| GOAL |
Write out each entry again. Keep every word exactly as it is.
◆ ◆ ◆
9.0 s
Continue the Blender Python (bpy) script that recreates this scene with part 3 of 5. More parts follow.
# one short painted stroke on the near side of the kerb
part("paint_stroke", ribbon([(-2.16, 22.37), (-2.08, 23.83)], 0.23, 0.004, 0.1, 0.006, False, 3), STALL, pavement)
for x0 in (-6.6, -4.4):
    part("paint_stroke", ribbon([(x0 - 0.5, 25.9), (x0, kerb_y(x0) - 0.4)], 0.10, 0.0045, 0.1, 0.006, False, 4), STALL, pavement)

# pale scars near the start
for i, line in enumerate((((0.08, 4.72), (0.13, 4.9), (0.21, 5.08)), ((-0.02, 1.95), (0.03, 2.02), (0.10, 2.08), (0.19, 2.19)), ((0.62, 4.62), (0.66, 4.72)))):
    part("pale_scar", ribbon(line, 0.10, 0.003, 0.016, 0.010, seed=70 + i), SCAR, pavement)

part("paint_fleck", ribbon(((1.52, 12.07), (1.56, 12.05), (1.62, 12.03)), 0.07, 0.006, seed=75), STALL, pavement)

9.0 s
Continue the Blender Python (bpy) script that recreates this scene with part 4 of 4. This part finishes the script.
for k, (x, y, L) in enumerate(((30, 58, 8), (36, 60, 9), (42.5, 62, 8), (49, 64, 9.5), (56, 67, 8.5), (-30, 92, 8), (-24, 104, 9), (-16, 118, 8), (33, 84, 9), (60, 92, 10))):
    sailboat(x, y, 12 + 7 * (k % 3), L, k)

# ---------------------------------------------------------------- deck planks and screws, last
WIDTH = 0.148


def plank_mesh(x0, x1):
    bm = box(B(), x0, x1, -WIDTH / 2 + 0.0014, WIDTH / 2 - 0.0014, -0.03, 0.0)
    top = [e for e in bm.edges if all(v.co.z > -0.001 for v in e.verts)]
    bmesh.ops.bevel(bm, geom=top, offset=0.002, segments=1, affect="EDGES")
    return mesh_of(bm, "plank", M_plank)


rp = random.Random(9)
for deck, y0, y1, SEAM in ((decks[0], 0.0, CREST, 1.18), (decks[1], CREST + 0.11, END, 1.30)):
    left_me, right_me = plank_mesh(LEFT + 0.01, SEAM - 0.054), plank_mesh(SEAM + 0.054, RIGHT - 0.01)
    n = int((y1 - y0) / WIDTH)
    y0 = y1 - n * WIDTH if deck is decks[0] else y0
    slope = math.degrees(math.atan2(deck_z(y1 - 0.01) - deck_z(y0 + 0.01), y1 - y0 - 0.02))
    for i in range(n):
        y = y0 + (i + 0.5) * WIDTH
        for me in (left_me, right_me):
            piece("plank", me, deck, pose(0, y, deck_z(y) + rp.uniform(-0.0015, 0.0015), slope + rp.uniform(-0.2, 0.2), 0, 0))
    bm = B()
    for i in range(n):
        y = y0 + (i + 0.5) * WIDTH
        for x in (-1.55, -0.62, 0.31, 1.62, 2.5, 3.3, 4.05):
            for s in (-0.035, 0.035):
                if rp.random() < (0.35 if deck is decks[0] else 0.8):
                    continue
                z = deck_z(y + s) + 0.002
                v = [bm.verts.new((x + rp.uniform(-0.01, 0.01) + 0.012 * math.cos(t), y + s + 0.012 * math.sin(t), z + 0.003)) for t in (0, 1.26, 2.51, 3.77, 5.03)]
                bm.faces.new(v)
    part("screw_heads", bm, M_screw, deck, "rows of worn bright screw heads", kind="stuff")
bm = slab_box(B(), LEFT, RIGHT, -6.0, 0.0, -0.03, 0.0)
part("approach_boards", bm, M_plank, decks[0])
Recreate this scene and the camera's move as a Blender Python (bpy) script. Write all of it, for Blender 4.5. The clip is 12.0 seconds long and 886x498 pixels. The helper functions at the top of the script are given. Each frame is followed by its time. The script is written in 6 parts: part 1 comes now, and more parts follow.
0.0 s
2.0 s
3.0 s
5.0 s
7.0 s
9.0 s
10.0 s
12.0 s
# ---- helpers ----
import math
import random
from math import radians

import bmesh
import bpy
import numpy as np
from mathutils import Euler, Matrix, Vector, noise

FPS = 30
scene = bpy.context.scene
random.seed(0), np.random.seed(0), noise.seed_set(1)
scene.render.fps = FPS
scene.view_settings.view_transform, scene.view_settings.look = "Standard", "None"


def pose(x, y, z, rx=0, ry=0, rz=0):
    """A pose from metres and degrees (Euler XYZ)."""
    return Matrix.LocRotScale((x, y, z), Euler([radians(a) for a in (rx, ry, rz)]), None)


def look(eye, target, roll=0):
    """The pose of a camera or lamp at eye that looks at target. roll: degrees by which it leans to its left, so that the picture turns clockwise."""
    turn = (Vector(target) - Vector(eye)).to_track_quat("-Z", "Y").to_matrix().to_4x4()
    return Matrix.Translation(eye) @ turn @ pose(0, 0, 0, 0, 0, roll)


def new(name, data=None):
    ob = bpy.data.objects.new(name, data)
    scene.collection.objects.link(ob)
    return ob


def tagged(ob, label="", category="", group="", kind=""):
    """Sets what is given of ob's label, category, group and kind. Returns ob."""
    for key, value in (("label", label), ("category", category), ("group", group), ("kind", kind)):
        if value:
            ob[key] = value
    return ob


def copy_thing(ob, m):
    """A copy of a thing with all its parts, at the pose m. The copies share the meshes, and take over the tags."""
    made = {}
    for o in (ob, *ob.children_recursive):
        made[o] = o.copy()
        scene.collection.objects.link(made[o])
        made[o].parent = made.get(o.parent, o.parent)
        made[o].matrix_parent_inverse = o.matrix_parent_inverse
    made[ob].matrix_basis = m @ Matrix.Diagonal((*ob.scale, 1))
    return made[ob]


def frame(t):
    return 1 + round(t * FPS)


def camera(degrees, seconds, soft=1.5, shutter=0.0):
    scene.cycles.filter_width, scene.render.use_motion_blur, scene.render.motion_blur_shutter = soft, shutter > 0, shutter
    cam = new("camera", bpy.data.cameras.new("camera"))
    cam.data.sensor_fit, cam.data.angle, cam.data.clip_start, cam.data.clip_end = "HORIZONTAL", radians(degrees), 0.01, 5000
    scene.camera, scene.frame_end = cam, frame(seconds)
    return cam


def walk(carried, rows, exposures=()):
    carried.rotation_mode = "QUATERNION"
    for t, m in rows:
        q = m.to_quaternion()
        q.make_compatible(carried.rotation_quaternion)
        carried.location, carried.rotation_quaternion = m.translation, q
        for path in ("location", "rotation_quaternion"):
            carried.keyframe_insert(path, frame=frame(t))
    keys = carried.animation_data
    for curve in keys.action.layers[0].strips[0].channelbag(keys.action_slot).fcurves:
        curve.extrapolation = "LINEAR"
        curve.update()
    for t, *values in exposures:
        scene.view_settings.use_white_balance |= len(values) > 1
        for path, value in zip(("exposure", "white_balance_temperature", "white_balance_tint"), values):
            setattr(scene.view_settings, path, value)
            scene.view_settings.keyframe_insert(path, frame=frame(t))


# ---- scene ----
◆ ◆ ◆
| IN RESPONSE |
9.0 s
Continue the Blender Python (bpy) script that recreates this scene with part 3 of 5. More parts follow.
# one short painted stroke on the near side of the kerb
part("paint_stroke", ribbon([(-2.16, 22.37), (-2.08, 23.83)], 0.23, 0.004, 0.1, 0.006, False, 3), STALL, pavement)
for x0 in (-6.6, -4.4):
    part("paint_stroke", ribbon([(x0 - 0.5, 25.9), (x0, kerb_y(x0) - 0.4)], 0.10, 0.0045, 0.1, 0.006, False, 4), STALL, pavement)

# pale scars near the start
for i, line in enumerate((((0.08, 4.72), (0.13, 4.9), (0.21, 5.08)), ((-0.02, 1.95), (0.03, 2.02), (0.10, 2.08), (0.19, 2.19)), ((0.62, 4.62), (0.66, 4.72)))):
    part("pale_scar", ribbon(line, 0.10, 0.003, 0.016, 0.010, seed=70 + i), SCAR, pavement)

part("paint_fleck", ribbon(((1.52, 12.07), (1.56, 12.05), (1.62, 12.03)), 0.07, 0.006, seed=75), STALL, pavement)

9.0 s
Continue the Blender Python (bpy) script that recreates this scene with part 4 of 4. This part finishes the script.
for k, (x, y, L) in enumerate(((30, 58, 8), (36, 60, 9), (42.5, 62, 8), (49, 64, 9.5), (56, 67, 8.5), (-30, 92, 8), (-24, 104, 9), (-16, 118, 8), (33, 84, 9), (60, 92, 10))):
    sailboat(x, y, 12 + 7 * (k % 3), L, k)

# ---------------------------------------------------------------- deck planks and screws, last
WIDTH = 0.148


def plank_mesh(x0, x1):
    bm = box(B(), x0, x1, -WIDTH / 2 + 0.0014, WIDTH / 2 - 0.0014, -0.03, 0.0)
    top = [e for e in bm.edges if all(v.co.z > -0.001 for v in e.verts)]
    bmesh.ops.bevel(bm, geom=top, offset=0.002, segments=1, affect="EDGES")
    return mesh_of(bm, "plank", M_plank)


rp = random.Random(9)
for deck, y0, y1, SEAM in ((decks[0], 0.0, CREST, 1.18), (decks[1], CREST + 0.11, END, 1.30)):
    left_me, right_me = plank_mesh(LEFT + 0.01, SEAM - 0.054), plank_mesh(SEAM + 0.054, RIGHT - 0.01)
    n = int((y1 - y0) / WIDTH)
    y0 = y1 - n * WIDTH if deck is decks[0] else y0
    slope = math.degrees(math.atan2(deck_z(y1 - 0.01) - deck_z(y0 + 0.01), y1 - y0 - 0.02))
    for i in range(n):
        y = y0 + (i + 0.5) * WIDTH
        for me in (left_me, right_me):
            piece("plank", me, deck, pose(0, y, deck_z(y) + rp.uniform(-0.0015, 0.0015), slope + rp.uniform(-0.2, 0.2), 0, 0))
    bm = B()
    for i in range(n):
        y = y0 + (i + 0.5) * WIDTH
        for x in (-1.55, -0.62, 0.31, 1.62, 2.5, 3.3, 4.05):
            for s in (-0.035, 0.035):
                if rp.random() < (0.35 if deck is decks[0] else 0.8):
                    continue
                z = deck_z(y + s) + 0.002
                v = [bm.verts.new((x + rp.uniform(-0.01, 0.01) + 0.012 * math.cos(t), y + s + 0.012 * math.sin(t), z + 0.003)) for t in (0, 1.26, 2.51, 3.77, 5.03)]
                bm.faces.new(v)
    part("screw_heads", bm, M_screw, deck, "rows of worn bright screw heads", kind="stuff")
bm = slab_box(B(), LEFT, RIGHT, -6.0, 0.0, -0.03, 0.0)
part("approach_boards", bm, M_plank, decks[0])
Recreate this scene and the camera's move as a Blender Python (bpy) script. Write all of it, for Blender 4.5. The clip is 12.0 seconds long and 886x498 pixels. The helper functions at the top of the script are given. Each frame is followed by its time. The script is written in 6 parts: part 1 comes now, and more parts follow.
0.0 s
2.0 s
3.0 s
5.0 s
7.0 s
9.0 s
10.0 s
12.0 s
# ---- helpers ----
import math
import random
from math import radians

import bmesh
import bpy
import numpy as np
from mathutils import Euler, Matrix, Vector, noise

FPS = 30
scene = bpy.context.scene
random.seed(0), np.random.seed(0), noise.seed_set(1)
scene.render.fps = FPS
scene.view_settings.view_transform, scene.view_settings.look = "Standard", "None"


def pose(x, y, z, rx=0, ry=0, rz=0):
    """A pose from metres and degrees (Euler XYZ)."""
    return Matrix.LocRotScale((x, y, z), Euler([radians(a) for a in (rx, ry, rz)]), None)


def look(eye, target, roll=0):
    """The pose of a camera or lamp at eye that looks at target. roll: degrees by which it leans to its left, so that the picture turns clockwise."""
    turn = (Vector(target) - Vector(eye)).to_track_quat("-Z", "Y").to_matrix().to_4x4()
    return Matrix.Translation(eye) @ turn @ pose(0, 0, 0, 0, 0, roll)


def new(name, data=None):
    ob = bpy.data.objects.new(name, data)
    scene.collection.objects.link(ob)
    return ob


def tagged(ob, label="", category="", group="", kind=""):
    """Sets what is given of ob's label, category, group and kind. Returns ob."""
    for key, value in (("label", label), ("category", category), ("group", group), ("kind", kind)):
        if value:
            ob[key] = value
    return ob


def copy_thing(ob, m):
    """A copy of a thing with all its parts, at the pose m. The copies share the meshes, and take over the tags."""
    made = {}
    for o in (ob, *ob.children_recursive):
        made[o] = o.copy()
        scene.collection.objects.link(made[o])
        made[o].parent = made.get(o.parent, o.parent)
        made[o].matrix_parent_inverse = o.matrix_parent_inverse
    made[ob].matrix_basis = m @ Matrix.Diagonal((*ob.scale, 1))
    return made[ob]


def frame(t):
    return 1 + round(t * FPS)


def camera(degrees, seconds, soft=1.5, shutter=0.0):
    scene.cycles.filter_width, scene.render.use_motion_blur, scene.render.motion_blur_shutter = soft, shutter > 0, shutter
    cam = new("camera", bpy.data.cameras.new("camera"))
    cam.data.sensor_fit, cam.data.angle, cam.data.clip_start, cam.data.clip_end = "HORIZONTAL", radians(degrees), 0.01, 5000
    scene.camera, scene.frame_end = cam, frame(seconds)
    return cam


def walk(carried, rows, exposures=()):
    carried.rotation_mode = "QUATERNION"
    for t, m in rows:
        q = m.to_quaternion()
        q.make_compatible(carried.rotation_quaternion)
        carried.location, carried.rotation_quaternion = m.translation, q
        for path in ("location", "rotation_quaternion"):
            carried.keyframe_insert(path, frame=frame(t))
    keys = carried.animation_data
    for curve in keys.action.layers[0].strips[0].channelbag(keys.action_slot).fcurves:
        curve.extrapolation = "LINEAR"
        curve.update()
    for t, *values in exposures:
        scene.view_settings.use_white_balance |= len(values) > 1
        for path, value in zip(("exposure", "white_balance_temperature", "white_balance_tint"), values):
            setattr(scene.view_settings, path, value)
            scene.view_settings.keyframe_insert(path, frame=frame(t))


# ---- scene ----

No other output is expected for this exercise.